Work required
The lines to print start at the one containing "for curve in" and end at the one containing "# ---- scene"; print them exactly, ends included, and only them.
=====
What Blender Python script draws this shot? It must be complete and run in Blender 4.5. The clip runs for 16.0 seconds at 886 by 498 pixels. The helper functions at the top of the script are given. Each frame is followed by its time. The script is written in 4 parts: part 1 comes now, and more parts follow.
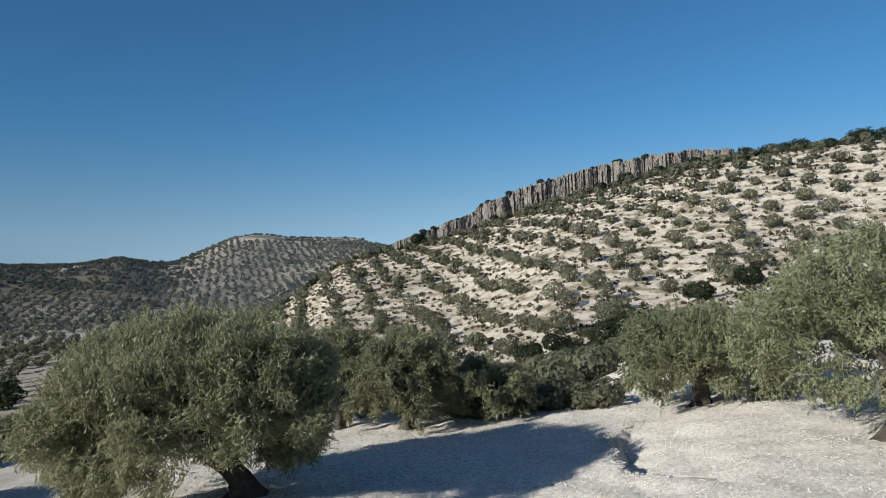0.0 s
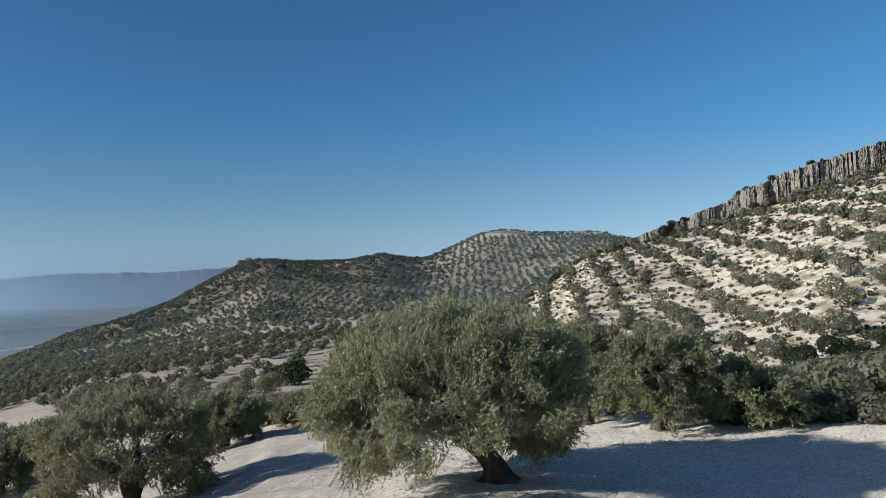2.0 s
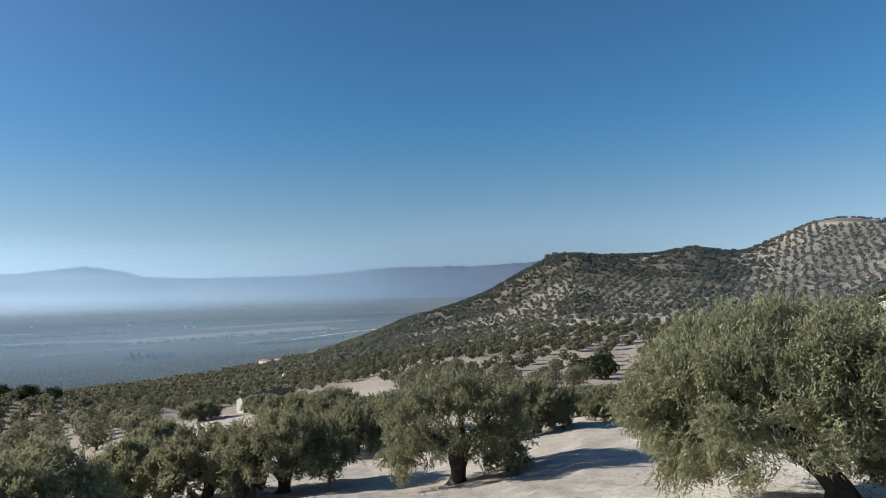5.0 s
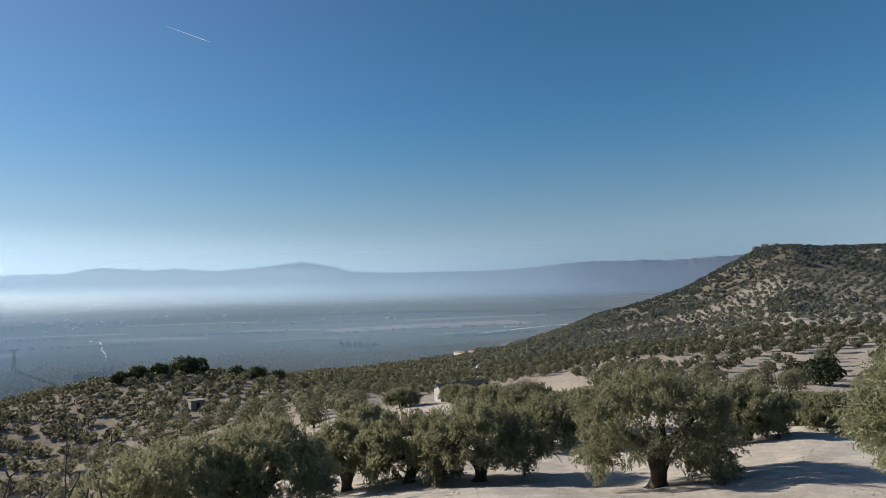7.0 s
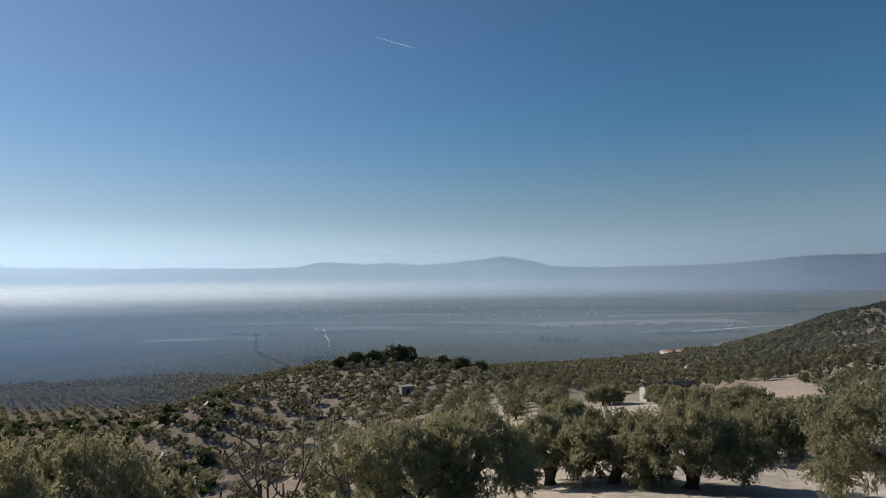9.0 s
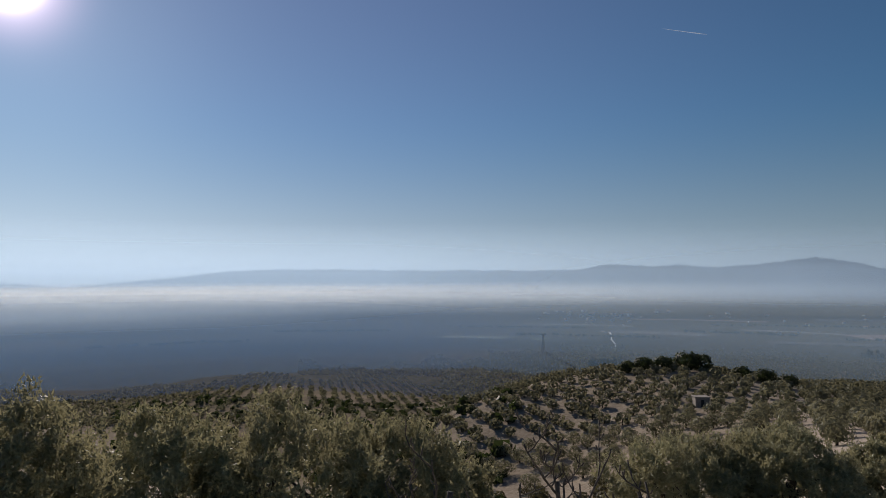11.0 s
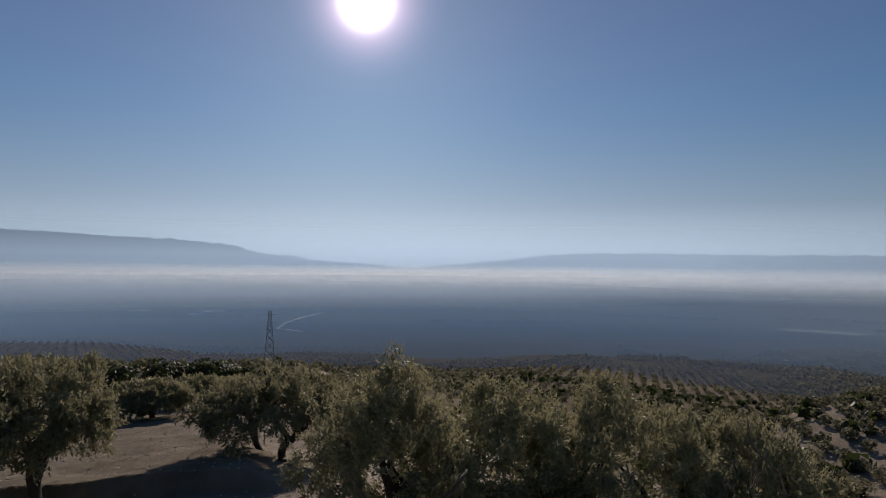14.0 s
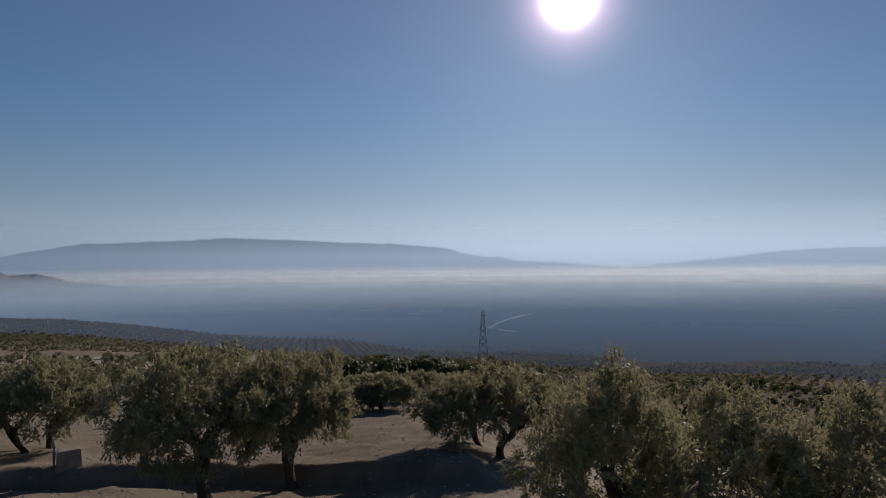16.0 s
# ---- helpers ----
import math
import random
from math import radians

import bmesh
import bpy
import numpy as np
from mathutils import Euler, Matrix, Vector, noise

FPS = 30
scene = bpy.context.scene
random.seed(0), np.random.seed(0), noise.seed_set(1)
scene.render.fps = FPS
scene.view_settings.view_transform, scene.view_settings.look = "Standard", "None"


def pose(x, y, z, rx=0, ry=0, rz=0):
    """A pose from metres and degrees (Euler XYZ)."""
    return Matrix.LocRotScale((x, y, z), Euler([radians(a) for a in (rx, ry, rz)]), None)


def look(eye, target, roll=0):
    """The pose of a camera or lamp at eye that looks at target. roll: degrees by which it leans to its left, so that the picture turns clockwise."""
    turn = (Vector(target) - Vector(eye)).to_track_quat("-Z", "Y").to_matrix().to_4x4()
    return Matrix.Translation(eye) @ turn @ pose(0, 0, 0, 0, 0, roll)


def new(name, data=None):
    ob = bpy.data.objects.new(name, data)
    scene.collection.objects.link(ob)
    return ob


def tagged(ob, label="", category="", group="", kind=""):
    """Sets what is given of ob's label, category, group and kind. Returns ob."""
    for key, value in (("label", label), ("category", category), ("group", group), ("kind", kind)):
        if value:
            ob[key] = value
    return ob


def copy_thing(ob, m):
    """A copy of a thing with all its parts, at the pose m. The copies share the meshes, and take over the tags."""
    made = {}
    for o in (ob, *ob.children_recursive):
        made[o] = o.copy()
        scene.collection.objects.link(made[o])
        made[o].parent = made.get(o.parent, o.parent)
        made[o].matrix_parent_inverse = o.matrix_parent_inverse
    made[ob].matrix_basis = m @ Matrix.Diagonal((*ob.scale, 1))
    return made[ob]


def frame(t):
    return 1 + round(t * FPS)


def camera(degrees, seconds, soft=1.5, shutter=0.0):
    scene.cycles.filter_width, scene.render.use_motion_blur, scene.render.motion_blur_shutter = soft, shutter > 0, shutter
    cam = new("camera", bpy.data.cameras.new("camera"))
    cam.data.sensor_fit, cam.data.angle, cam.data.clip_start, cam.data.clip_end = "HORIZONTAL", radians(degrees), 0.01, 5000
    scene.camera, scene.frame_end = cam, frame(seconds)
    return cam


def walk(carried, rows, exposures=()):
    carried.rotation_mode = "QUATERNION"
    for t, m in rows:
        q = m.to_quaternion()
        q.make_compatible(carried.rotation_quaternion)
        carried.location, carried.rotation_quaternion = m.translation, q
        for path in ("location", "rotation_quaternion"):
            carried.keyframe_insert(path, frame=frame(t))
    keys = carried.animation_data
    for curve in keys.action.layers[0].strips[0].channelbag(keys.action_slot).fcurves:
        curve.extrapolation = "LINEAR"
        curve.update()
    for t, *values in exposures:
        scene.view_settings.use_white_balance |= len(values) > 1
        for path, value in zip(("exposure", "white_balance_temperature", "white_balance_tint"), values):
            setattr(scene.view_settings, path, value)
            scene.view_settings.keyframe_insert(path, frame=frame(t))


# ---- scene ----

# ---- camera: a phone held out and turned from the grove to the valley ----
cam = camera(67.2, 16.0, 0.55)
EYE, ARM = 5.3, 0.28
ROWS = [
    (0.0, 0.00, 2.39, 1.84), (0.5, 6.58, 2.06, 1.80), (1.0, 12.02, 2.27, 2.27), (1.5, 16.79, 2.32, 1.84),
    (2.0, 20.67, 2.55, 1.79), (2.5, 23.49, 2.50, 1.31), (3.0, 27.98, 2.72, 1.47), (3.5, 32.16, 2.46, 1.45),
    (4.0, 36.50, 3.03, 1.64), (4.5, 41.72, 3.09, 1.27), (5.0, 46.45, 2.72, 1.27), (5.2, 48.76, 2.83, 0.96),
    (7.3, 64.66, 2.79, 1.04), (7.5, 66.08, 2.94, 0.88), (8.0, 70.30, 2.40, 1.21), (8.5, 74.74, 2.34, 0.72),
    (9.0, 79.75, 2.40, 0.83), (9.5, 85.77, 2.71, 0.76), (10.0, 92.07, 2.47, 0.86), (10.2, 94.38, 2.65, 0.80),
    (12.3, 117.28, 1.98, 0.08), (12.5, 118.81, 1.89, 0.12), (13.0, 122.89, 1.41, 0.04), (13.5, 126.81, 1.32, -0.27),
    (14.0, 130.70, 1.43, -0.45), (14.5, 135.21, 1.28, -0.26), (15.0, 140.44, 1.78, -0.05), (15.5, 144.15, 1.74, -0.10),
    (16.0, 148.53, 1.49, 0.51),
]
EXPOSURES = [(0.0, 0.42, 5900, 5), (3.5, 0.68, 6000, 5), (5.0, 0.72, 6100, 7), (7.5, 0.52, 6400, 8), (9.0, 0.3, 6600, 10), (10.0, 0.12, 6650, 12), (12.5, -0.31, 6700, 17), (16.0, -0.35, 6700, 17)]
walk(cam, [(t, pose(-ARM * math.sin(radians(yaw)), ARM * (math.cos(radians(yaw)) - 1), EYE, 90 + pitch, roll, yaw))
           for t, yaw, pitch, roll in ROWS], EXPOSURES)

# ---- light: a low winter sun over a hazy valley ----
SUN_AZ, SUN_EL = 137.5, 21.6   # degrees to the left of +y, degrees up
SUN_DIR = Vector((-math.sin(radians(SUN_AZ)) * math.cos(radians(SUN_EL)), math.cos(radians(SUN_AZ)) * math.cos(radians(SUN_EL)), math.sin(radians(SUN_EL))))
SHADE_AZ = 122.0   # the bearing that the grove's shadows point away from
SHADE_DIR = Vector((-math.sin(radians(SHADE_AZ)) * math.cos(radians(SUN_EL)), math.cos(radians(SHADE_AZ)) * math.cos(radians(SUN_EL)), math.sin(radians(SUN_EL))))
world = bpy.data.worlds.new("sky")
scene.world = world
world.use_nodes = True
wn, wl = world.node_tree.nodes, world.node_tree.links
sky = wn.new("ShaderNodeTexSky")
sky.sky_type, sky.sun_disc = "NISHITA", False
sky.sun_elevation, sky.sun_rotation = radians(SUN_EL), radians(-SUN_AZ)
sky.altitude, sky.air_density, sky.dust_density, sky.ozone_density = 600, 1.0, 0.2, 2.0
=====
Answer to the task
    for curve in keys.action.layers[0].strips[0].channelbag(keys.action_slot).fcurves:
        curve.extrapolation = "LINEAR"
        curve.update()
    for t, *values in exposures:
        scene.view_settings.use_white_balance |= len(values) > 1
        for path, value in zip(("exposure", "white_balance_temperature", "white_balance_tint"), values):
            setattr(scene.view_settings, path, value)
            scene.view_settings.keyframe_insert(path, frame=frame(t))


# ---- scene ----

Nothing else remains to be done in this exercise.